The default main input of this pipeline is a text file with accession numbers for the reads_download component. The extra_input creates a new parameter, named local in this example, that allows us to provide additional input data to the integrity_coverage component directly:

nextflow run pipe.nf --accessions accession_list.txt --local "fastq/*_{1,2}.*"

What will happen in this pipeline, is that the fastq files provided to the integrity_coverage component will be mixed with the ones provided by the reads_download component. Therefore, if we provide 10 accessions and 10 fastq samples, we’ll end up with 20 samples being processed by the end of the pieline.

It is important to note that the extra input parameter expected data compliant with the input type of the process. If files other than fastq files would be provided in the pipeline above, this would result in a pipeline error.

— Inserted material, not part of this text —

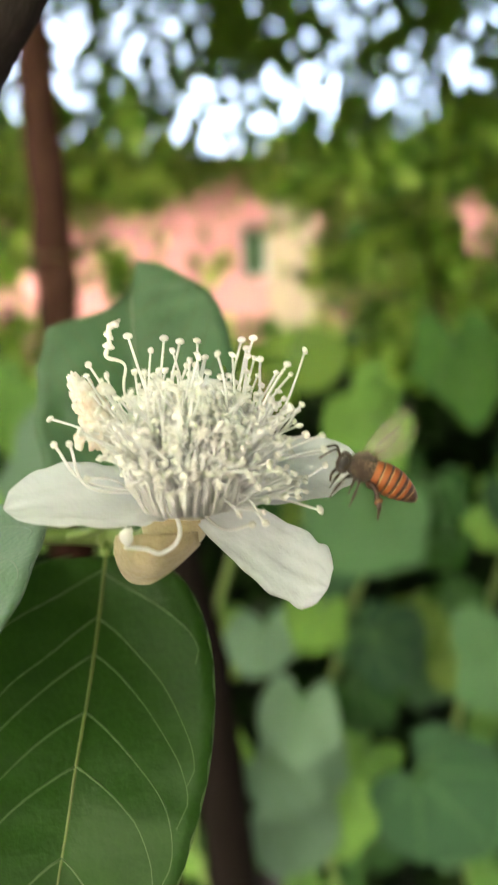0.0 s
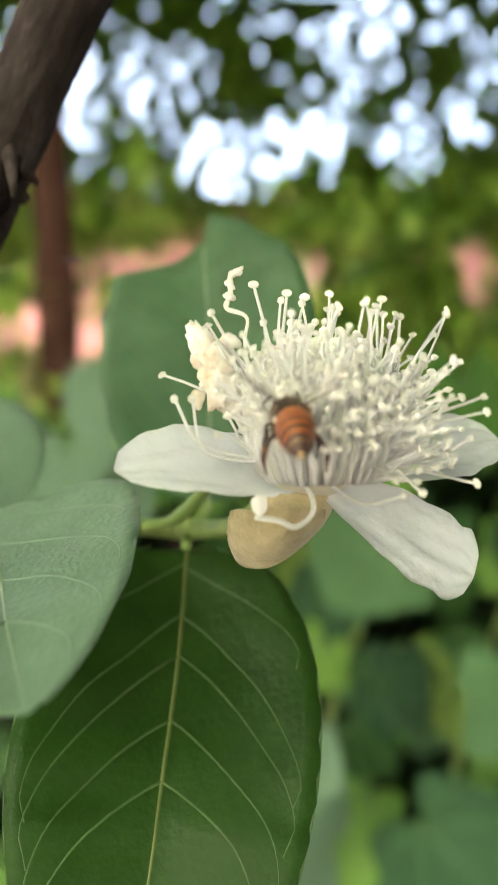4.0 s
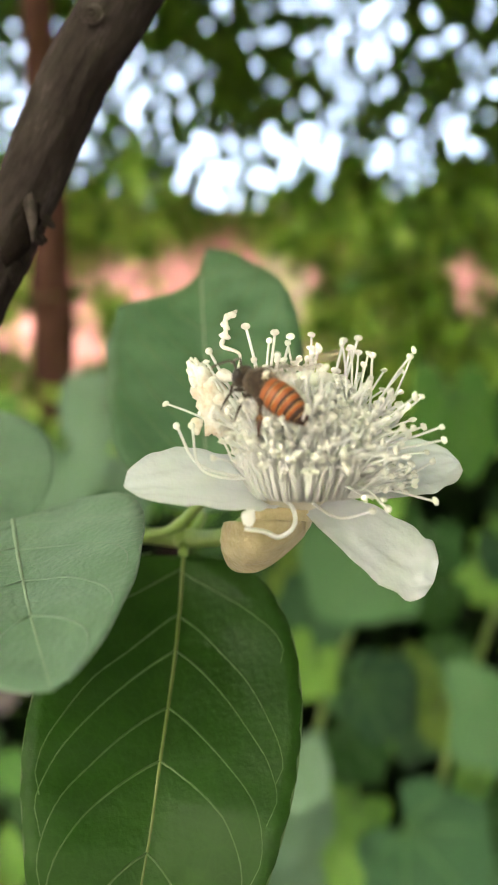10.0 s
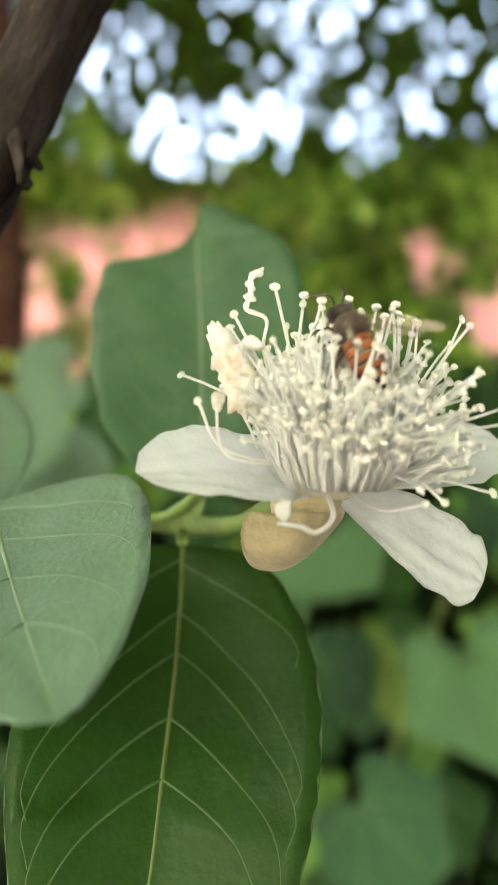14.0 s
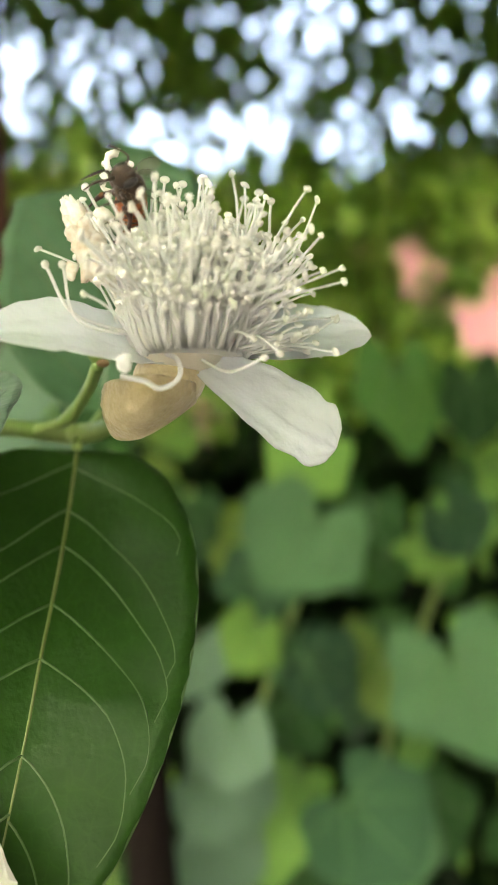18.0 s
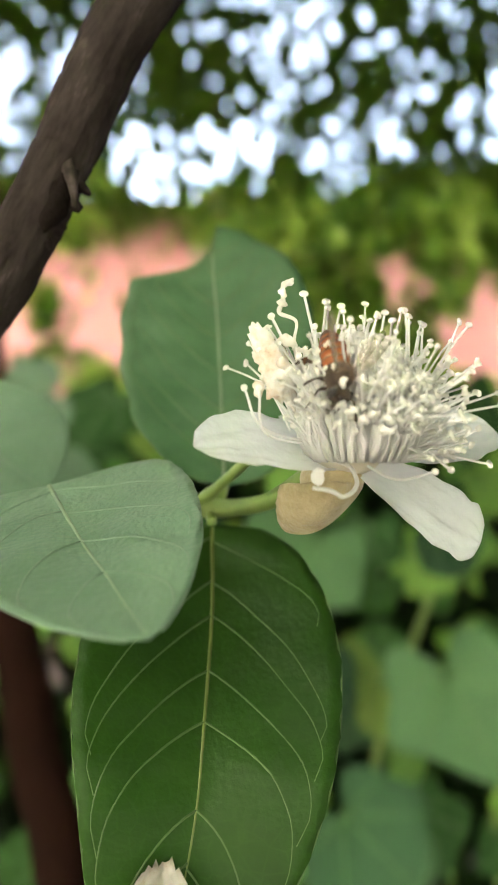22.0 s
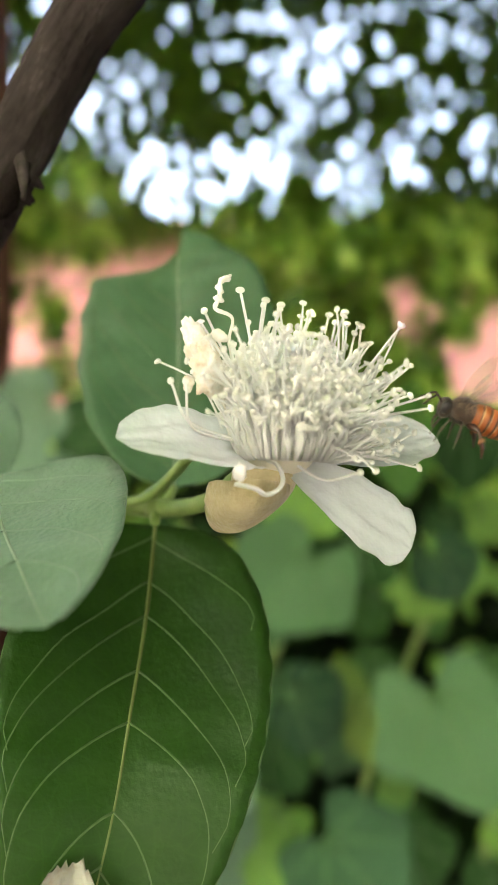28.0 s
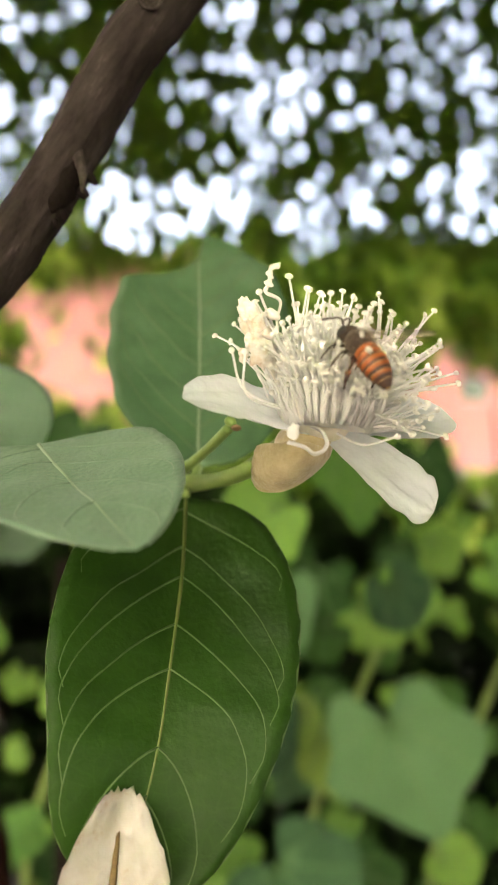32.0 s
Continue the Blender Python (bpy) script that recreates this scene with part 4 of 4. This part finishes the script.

If the extra_input directive is used on a component that has a different input type from the first component in the pipeline, it is possible to use the default value:

trimmomatic spades abricate={'extra_input':'default'}

In this case, the input type of the first component if fastq and the input type of abricate is fasta. The default value will make available the default parameter for fasta raw input, which is fasta:

nextflow run pipe.nf --fastq "fastq/*_{1,2}.*" --fasta "fasta/*.fasta"

Pipeline file

Instead of providing the pipeline components via the command line, you can specify them in a text file:

# my_pipe.txt
trimmomatic fastqc spades

And then provide the pipeline file to the -t parameter:

flowcraft build -t my_pipe.txt -o my_pipe.nf

Pipeline files are usually more readable, particularly when they become more complex. Consider the following example:

integrity_coverage (
    spades={'memory':'\'50GB\''} |
    skesa={'memory':'\'40GB\'','cpus':'4'} |
    trimmomatic fastqc (
        spades pilon (abricate={'extra_input':'default'} | prokka) |
        skesa pilon (abricate | prokka)
    )
)

In addition to be more readable, it is also easier to edit, re-use and share.